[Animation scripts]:
※
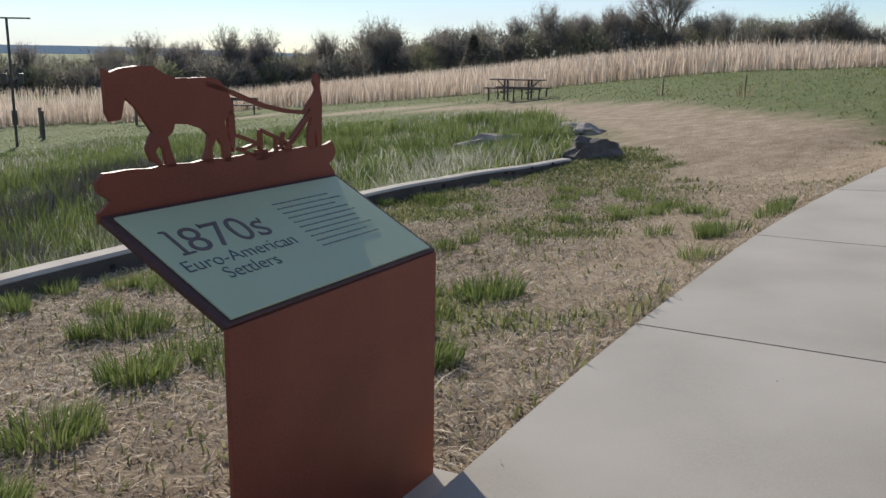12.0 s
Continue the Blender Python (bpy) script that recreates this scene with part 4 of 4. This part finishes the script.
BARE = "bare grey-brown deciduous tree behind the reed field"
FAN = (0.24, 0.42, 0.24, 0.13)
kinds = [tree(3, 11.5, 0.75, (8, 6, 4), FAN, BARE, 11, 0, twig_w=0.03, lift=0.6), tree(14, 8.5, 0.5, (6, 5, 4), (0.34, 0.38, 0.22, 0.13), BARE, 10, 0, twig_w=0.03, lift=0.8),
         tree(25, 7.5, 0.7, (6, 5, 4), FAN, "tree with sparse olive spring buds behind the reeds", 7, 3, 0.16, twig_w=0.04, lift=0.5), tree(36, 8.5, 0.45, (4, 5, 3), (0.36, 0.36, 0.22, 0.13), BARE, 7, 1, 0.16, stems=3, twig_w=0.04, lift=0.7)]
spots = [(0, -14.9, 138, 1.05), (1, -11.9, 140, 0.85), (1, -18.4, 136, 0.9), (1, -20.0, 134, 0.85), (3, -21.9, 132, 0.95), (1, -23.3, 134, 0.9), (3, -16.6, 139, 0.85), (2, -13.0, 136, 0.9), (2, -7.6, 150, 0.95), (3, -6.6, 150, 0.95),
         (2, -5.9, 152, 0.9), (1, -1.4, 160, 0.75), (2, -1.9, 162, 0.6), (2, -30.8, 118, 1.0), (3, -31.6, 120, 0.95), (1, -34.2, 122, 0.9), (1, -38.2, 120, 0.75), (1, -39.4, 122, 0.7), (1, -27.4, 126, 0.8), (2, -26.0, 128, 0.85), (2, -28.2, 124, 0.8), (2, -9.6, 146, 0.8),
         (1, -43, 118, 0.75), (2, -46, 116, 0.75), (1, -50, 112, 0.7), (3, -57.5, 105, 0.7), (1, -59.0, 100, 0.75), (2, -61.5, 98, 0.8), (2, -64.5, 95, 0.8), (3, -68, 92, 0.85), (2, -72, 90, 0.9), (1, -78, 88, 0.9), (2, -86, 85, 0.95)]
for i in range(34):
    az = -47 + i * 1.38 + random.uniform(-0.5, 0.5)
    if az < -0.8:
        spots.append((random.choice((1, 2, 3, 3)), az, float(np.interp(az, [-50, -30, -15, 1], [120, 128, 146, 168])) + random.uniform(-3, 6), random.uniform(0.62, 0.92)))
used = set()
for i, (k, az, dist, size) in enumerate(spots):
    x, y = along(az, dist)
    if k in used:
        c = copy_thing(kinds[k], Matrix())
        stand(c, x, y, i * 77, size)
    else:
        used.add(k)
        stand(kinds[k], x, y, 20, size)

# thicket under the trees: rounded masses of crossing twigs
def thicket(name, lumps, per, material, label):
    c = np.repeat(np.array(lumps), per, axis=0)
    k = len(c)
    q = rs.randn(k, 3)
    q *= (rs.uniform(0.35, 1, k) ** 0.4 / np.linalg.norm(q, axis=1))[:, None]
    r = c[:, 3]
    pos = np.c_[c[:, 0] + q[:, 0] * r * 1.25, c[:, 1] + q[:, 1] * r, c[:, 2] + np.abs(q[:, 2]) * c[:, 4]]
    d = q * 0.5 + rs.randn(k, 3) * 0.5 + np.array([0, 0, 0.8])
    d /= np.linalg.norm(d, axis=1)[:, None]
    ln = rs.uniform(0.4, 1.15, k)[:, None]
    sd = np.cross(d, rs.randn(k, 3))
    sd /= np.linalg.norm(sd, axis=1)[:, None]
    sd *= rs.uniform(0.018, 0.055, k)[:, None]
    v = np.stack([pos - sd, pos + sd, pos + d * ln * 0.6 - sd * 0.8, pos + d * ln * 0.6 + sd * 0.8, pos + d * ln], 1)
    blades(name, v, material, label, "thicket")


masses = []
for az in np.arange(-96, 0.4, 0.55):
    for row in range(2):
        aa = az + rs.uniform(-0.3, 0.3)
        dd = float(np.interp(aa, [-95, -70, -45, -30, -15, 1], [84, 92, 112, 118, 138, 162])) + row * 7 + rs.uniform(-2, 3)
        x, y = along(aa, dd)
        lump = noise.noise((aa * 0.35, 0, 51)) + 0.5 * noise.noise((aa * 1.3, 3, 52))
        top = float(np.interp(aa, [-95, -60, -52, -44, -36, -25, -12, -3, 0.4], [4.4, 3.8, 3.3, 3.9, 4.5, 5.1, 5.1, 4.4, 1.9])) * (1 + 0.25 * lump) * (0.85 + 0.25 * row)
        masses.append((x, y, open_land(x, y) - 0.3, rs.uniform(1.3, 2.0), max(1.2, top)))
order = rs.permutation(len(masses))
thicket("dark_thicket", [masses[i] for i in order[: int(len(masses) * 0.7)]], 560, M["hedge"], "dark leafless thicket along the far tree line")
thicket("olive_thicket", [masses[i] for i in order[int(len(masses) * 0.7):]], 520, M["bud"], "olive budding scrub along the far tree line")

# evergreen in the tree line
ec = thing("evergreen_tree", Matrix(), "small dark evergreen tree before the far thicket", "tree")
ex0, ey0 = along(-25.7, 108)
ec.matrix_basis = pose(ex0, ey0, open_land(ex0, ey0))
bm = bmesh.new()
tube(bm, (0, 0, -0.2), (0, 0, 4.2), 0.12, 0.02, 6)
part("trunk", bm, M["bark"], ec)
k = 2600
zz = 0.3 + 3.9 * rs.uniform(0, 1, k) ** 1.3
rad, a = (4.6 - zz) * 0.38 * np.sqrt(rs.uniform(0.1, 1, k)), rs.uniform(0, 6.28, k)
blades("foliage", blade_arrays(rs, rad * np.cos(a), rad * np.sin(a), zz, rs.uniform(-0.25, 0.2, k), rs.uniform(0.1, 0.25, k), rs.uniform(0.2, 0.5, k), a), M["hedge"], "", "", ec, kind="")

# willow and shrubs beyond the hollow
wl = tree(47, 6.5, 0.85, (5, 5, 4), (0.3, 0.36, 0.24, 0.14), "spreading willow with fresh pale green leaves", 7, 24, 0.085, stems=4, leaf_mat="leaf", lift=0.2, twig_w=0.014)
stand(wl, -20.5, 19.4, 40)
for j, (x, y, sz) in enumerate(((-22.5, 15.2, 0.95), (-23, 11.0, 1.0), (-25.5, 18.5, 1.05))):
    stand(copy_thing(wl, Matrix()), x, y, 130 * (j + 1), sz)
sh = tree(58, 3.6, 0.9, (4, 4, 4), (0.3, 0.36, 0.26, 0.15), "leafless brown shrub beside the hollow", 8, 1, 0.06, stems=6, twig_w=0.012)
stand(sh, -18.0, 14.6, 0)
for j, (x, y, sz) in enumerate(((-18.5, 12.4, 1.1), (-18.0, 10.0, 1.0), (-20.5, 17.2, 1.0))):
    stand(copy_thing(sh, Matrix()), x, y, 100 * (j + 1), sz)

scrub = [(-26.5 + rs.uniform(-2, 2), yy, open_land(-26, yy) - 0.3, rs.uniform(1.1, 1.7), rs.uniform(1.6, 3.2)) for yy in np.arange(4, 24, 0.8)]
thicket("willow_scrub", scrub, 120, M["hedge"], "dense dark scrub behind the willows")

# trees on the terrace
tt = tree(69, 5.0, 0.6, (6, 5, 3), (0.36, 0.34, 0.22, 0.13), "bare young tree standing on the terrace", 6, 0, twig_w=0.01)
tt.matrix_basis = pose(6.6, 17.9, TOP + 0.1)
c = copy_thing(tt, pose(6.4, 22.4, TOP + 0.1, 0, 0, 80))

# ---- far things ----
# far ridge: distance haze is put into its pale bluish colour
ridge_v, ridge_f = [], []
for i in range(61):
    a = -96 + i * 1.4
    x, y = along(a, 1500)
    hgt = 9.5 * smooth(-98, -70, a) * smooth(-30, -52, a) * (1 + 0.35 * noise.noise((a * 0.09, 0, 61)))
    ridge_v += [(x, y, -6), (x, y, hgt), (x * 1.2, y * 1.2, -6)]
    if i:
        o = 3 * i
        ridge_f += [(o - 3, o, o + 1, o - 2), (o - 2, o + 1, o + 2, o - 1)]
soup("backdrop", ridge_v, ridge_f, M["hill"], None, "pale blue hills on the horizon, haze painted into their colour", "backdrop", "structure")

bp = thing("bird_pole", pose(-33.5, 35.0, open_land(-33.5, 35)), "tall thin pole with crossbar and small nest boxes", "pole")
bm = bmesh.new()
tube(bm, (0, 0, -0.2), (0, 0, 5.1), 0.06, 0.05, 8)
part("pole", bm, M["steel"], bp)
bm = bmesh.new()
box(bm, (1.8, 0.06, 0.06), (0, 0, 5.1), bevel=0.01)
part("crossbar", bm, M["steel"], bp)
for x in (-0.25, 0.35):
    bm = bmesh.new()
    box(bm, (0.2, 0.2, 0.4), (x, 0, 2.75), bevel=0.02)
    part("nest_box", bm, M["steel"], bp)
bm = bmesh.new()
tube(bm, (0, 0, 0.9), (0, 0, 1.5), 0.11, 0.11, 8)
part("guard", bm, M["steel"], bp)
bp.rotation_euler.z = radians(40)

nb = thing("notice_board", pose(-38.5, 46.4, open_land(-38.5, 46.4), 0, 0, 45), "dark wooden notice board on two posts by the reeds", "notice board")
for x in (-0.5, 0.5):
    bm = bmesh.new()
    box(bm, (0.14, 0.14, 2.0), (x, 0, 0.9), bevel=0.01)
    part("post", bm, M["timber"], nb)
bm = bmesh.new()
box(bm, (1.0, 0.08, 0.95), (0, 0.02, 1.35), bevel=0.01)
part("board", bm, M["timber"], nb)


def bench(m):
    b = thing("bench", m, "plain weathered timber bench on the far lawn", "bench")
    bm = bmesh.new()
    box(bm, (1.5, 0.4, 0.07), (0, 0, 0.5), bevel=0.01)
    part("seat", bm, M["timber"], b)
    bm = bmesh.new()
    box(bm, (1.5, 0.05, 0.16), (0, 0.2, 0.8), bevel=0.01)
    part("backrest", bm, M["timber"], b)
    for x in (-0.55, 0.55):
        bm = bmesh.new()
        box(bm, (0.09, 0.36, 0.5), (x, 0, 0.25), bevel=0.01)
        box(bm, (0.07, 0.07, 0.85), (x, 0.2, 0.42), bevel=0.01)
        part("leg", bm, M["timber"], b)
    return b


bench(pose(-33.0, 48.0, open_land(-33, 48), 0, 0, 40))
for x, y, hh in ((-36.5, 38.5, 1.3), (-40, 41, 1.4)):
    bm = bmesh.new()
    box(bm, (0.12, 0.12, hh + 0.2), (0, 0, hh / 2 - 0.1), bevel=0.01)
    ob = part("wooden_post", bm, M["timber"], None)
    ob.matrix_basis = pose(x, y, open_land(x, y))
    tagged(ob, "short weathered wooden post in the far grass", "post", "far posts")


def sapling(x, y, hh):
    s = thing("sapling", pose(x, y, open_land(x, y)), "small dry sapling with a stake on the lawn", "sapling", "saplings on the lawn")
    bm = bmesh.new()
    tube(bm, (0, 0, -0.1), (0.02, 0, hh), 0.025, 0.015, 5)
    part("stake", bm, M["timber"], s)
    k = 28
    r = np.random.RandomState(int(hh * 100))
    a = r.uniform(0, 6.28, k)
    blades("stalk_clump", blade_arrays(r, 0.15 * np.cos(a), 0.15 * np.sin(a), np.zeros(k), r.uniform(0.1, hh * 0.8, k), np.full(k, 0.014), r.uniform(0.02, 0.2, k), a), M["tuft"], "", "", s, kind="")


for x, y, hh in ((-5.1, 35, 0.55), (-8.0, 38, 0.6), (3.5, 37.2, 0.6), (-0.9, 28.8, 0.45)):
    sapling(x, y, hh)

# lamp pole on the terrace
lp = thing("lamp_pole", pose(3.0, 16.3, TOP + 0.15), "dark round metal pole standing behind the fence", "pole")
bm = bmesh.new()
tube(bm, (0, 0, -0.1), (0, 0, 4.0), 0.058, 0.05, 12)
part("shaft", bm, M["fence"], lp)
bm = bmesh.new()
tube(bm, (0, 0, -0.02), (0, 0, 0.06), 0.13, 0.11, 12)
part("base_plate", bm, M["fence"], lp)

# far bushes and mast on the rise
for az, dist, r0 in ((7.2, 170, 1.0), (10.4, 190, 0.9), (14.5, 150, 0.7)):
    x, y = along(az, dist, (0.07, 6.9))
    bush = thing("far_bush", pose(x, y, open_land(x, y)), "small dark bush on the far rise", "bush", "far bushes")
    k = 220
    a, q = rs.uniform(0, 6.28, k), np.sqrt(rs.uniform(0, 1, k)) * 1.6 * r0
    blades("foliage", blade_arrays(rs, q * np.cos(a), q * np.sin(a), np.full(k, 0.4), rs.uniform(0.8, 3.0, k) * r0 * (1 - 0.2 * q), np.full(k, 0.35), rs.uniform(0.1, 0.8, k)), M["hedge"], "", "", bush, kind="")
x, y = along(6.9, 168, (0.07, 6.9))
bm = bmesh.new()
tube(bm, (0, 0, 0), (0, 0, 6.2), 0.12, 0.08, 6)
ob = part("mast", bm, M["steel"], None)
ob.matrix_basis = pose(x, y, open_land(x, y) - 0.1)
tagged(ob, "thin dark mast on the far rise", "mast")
※
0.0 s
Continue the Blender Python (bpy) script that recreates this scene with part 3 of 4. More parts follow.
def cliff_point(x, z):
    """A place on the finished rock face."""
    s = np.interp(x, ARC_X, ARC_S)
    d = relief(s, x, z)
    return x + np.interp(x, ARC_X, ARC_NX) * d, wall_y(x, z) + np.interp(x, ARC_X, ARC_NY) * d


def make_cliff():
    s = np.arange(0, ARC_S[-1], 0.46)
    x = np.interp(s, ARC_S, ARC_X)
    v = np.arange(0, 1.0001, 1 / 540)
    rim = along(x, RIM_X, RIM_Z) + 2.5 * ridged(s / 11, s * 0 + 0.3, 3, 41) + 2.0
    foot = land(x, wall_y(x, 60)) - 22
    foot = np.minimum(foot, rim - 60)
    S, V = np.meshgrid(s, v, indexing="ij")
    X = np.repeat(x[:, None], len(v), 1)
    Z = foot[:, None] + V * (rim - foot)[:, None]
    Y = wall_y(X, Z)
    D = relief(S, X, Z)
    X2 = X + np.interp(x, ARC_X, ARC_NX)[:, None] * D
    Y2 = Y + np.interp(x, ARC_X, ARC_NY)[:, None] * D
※
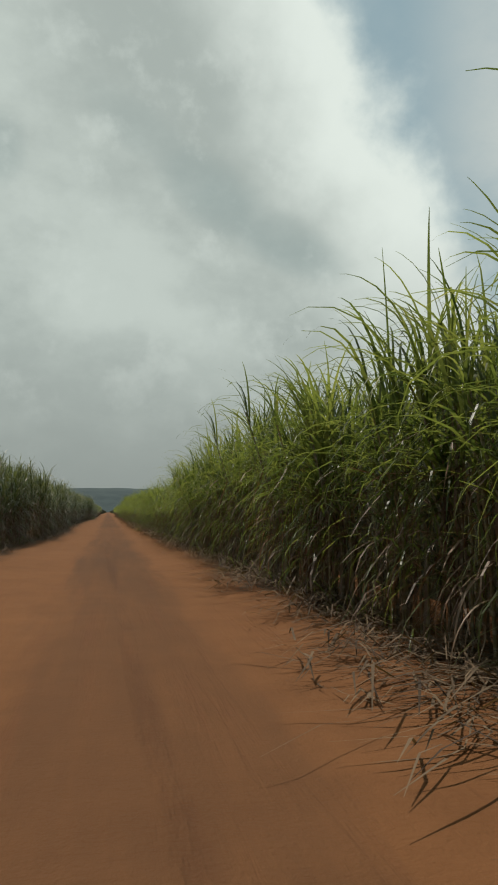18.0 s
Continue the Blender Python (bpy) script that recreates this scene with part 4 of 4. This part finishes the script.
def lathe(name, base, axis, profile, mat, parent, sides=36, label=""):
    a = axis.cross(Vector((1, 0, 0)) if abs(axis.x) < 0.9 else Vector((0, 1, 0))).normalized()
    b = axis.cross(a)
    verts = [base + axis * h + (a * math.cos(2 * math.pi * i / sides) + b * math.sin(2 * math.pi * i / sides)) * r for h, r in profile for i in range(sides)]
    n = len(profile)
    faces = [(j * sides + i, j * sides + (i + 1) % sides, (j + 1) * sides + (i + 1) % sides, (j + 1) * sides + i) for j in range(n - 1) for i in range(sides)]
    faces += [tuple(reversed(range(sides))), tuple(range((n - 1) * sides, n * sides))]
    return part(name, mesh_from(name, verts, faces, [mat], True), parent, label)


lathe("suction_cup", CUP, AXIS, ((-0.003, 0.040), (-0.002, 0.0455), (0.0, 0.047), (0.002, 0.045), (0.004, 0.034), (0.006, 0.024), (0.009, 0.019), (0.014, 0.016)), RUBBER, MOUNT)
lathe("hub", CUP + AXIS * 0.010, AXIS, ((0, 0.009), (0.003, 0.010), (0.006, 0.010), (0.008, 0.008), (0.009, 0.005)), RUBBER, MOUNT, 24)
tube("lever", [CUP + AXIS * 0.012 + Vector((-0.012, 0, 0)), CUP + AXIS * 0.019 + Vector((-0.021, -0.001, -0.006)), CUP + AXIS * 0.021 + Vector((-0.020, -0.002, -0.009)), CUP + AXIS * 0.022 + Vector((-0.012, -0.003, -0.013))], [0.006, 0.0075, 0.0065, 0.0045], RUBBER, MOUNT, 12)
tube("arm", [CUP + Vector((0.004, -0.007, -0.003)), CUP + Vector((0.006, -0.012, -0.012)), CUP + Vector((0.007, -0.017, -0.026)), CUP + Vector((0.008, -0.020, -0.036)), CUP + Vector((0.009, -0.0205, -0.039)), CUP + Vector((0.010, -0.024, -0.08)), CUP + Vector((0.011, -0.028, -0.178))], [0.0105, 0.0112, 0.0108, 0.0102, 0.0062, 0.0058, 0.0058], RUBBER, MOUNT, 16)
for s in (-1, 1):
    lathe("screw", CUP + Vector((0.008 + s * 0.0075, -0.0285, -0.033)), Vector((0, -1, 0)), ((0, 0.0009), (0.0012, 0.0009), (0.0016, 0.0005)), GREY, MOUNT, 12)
※
[What you have to do]:
Print the lines from the line with "More parts follow." to the line with "return x + np.interp(x, ARC_X, ARC_NX)" exactly, and print nothing else. Both of those lines are included.

[Task result]:
Continue the Blender Python (bpy) script that recreates this scene with part 3 of 4. More parts follow.
def cliff_point(x, z):
    """A place on the finished rock face."""
    s = np.interp(x, ARC_X, ARC_S)
    d = relief(s, x, z)
    return x + np.interp(x, ARC_X, ARC_NX) * d, wall_y(x, z) + np.interp(x, ARC_X, ARC_NY) * d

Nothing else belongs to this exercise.